An embattled Mitsubishi faces big scandal-related costs in Japan. Production losses, penalties, and compensation to customers could total as much as 376 billion yen ($3.4 billion), estimates Goldman Sachs analyst Kota Yuzawa. Yet it isn’t in as bad a financial shape as Renault and Nissan were when Ghosn arrived to rescue them in the 1990s. Mitsubishi had about 450 billion yen in net cash as of March 31 and has been profitable for seven years.
So if Ghosn can squelch the fuel-efficiency scandal and put in place cost cuts that restore investors’ faith in the company’s future, Nissan stands to get a healthy return on its Mitsubishi stock—and protect the steady supply of minicars Mitsubishi builds for sale under the Nissan name.
“I don’t think we can say what’s coming is much more difficult than what we have seen,” says Ghosn. “It’s going to be challenging. There’s a huge reward if we are successful.”
A Renault-Nissan-Mitsubishi alliance—which would create the world’s fourth-largest automotive group—could yield big savings by combining parts and materials purchasing, sharing power-trains, and jointly developing mini-vehicles, according to Credit Suisse analyst Masahiro Akita. “If you lay out everything that’s known currently, the deal could represent quite a smart decision,” says Thomas Glendinning, an auto analyst at BMI Research.

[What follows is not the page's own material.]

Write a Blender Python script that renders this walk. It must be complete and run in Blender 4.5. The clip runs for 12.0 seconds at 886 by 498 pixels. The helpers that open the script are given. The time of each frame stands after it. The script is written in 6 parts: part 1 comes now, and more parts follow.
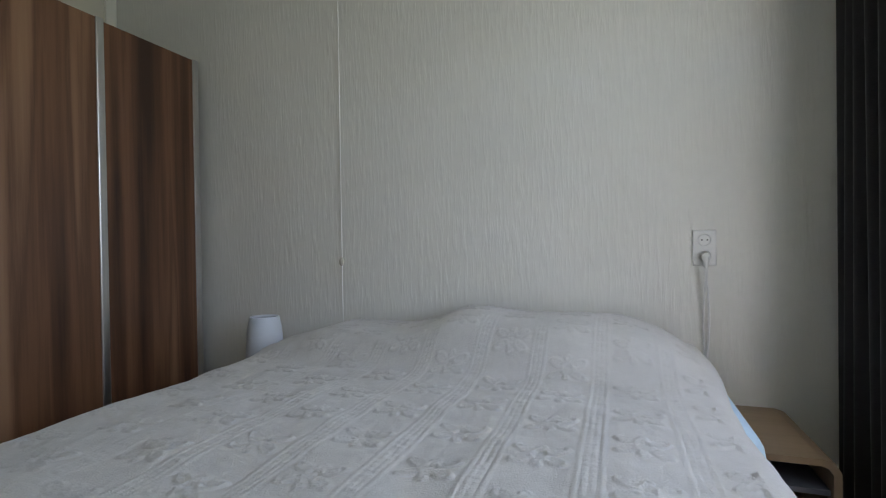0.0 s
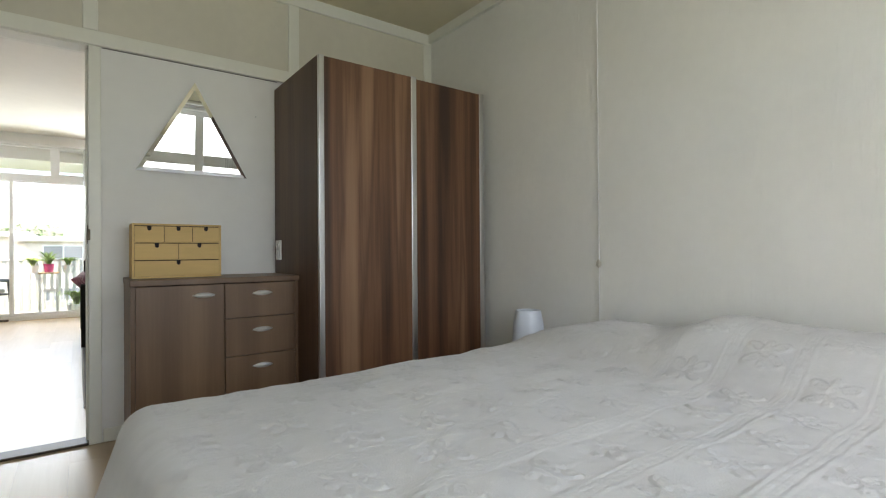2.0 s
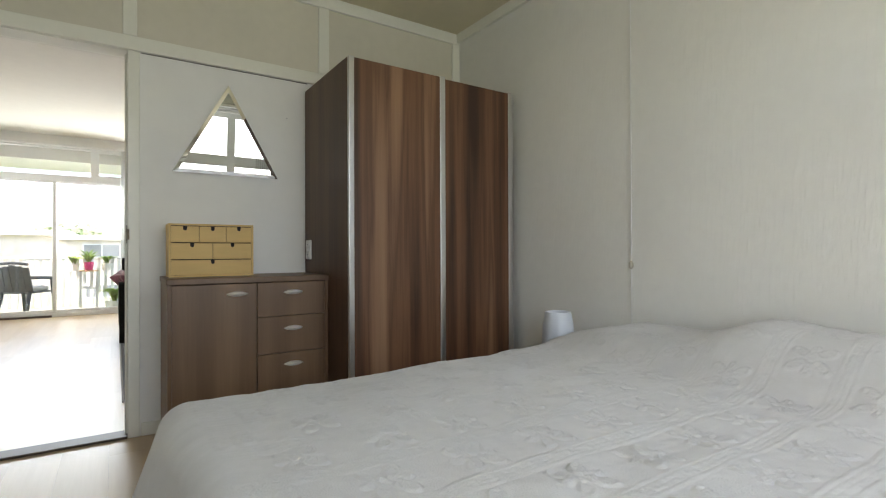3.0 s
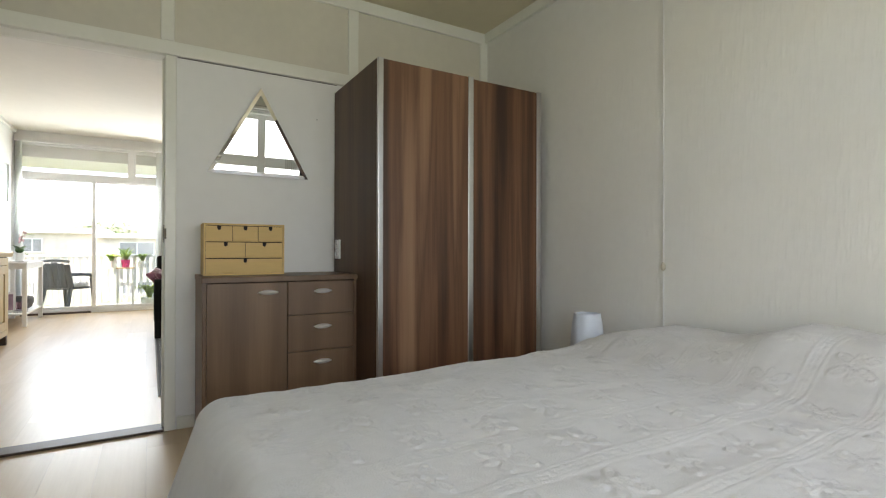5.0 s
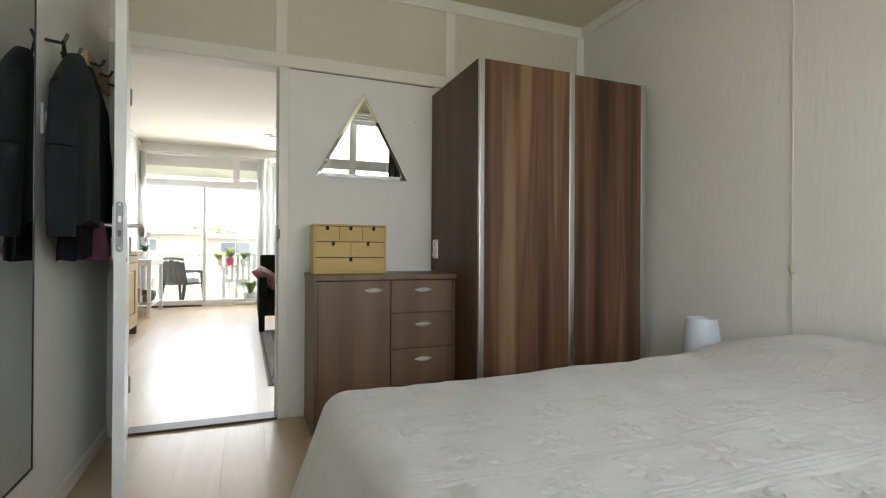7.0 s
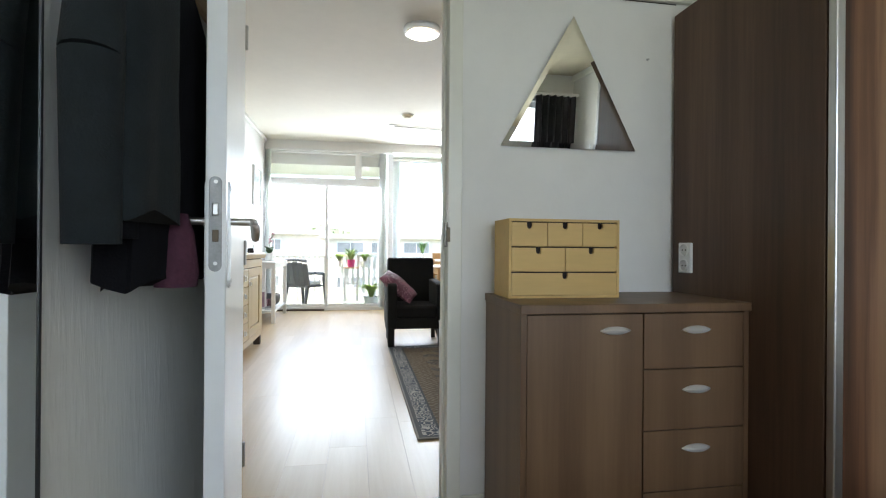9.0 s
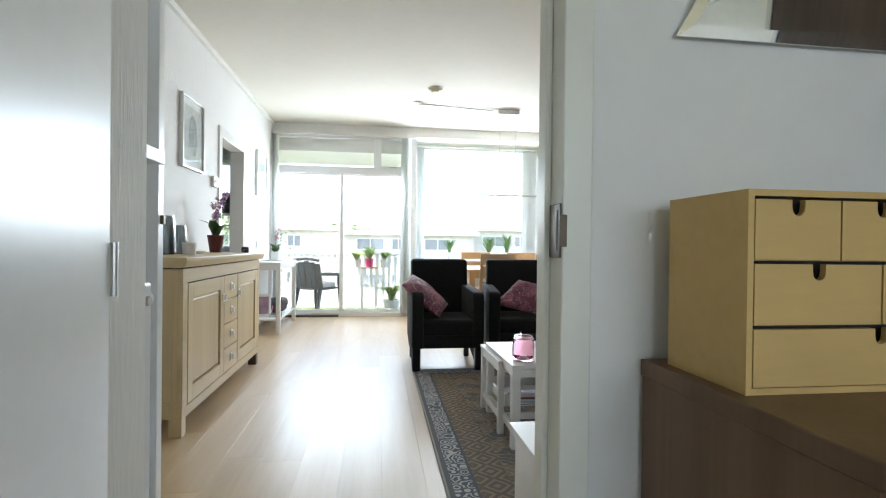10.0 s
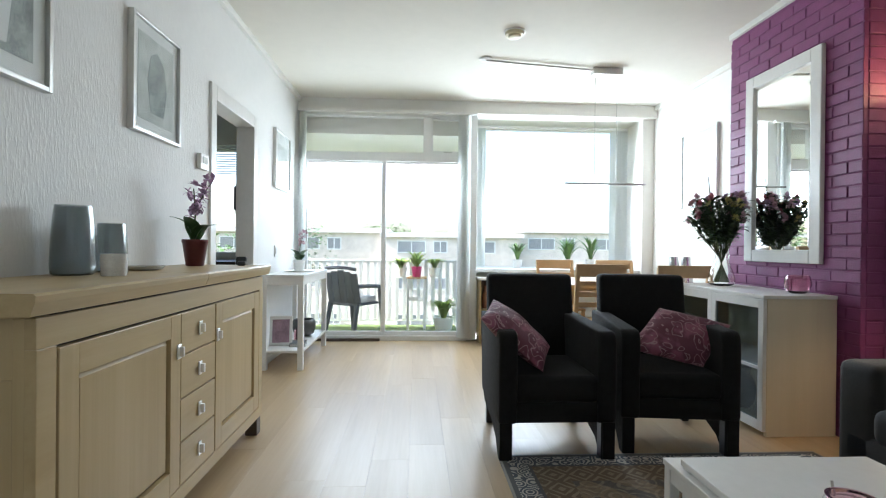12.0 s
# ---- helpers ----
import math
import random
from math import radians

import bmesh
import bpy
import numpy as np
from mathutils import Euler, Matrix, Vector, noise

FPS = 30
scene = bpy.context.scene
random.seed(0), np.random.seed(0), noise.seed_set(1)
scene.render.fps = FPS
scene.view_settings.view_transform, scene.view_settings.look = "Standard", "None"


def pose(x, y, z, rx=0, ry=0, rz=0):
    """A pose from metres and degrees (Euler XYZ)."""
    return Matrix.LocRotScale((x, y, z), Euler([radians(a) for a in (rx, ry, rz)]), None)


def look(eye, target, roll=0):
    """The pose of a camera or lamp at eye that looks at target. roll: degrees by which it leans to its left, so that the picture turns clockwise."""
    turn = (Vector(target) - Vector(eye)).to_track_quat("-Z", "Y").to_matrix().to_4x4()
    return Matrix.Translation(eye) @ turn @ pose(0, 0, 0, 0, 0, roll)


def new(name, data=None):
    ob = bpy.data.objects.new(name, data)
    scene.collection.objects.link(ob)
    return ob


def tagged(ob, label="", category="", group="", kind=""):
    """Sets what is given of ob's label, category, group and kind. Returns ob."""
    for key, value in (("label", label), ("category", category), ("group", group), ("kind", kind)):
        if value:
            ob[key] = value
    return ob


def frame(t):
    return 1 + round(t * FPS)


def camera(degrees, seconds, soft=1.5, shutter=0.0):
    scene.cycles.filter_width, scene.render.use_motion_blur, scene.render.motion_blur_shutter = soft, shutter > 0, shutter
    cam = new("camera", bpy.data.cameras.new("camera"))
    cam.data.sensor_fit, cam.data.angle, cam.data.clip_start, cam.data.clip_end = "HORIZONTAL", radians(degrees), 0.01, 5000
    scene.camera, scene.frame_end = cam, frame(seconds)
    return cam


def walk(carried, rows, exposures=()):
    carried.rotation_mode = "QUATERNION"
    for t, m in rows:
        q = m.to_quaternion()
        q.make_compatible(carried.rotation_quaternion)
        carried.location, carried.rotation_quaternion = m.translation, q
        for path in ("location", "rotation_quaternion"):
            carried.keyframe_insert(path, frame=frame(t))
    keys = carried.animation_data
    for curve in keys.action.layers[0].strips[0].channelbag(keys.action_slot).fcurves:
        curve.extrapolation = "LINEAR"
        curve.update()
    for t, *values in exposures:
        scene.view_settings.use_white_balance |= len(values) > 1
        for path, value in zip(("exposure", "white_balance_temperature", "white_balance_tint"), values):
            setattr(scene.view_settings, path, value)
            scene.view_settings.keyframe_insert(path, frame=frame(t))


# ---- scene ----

Mitsubishi and Nissan set up their minicar venture in 2011 and have been looking to strengthen ties, Ghosn says; the fuel-economy scandal just accelerated the talks. He lists common vehicle platforms, shared electric-car technologies, and financial-services ventures among the areas in which Nissan and Mitsubishi can cooperate more. He’s also sending Nissan managers to run vehicle development at Mitsubishi.
What Ghosn wants most from the tieup may be more exposure to fast-growing Southeast Asia, where Nissan trails Toyota Motor, Honda Motor, and even the much smaller Mitsubishi. After closing plants in Europe and the U.S., Mitsubishi is focusing on expansion in Southeast Asia, where its popular Triton pickup and Pajero SUV help it sell twice as many vehicles as it does in Japan. It has said the mileage scandal didn’t occur there.
“They assured me that there are no problems outside Japan,” says Ghosn. “These are people we trust—we have been working with them for four years, and they never told us something which was completely out of whack.”
Nissan, whose engineers were the whistleblowers who initially noticed discrepancies in the fuel economy of minicars supplied by Mitsubishi, will have to help its new partner overcome the crisis first. Investigations into Mitsubishi’s overstating of mileage are still under way, and the company recently found that models other than minicars were also improperly tested in Japan. Mitsubishi President Tetsuro Aikawa has said he’ll step down after a shareholder meeting in June.
Mitsubishi could burn through its cash quickly, says Koji Endo, an analyst at Advanced Research Japan. That’s because Endo expects sales of Mitsubishi vehicles to fall in Japan as news of the scandal spreads—its minicar sales fell 45 percent in April—and liabilities regarding the mileage misstatements to be large. In the worst case, says Endo, Ghosn may even have to shut down Mitsubishi’s Japanese operations and rely solely on its healthy business in Southeast Asia.
Under Nissan’s agreement with Mitsubishi, Ghosn has a year to complete the investment deal. Yet BMI Research’s Glendinning says even that might not be enough time to carry out a thorough investigation and “pinpoint all of the misconduct by the corporate management.”
Ghosn says Nissan won’t be “jumping into a black box” and will be able to confirm all the facts before completing the Mitsubishi investment deal within four months. If somehow Mitsubishi doesn’t confirm its numbers and projections, he says, it’s a reason to “stop whatever we are engaging.”
If things go as planned, analysts expect a repeat of the very non-Japanese management style—fast-paced, sharp-penciled—Ghosn is known for. “He is a different animal,” says Edwin Merner, president of Atlantis Investment Research in Tokyo. “He sees things in a very objective way.” Mitsubishi is about to learn that firsthand.
The bottom line: Nissan is trying to revive Mitsubishi Motors, whose stock fell 40 percent in April after it admitted overstating mileage of its minicars.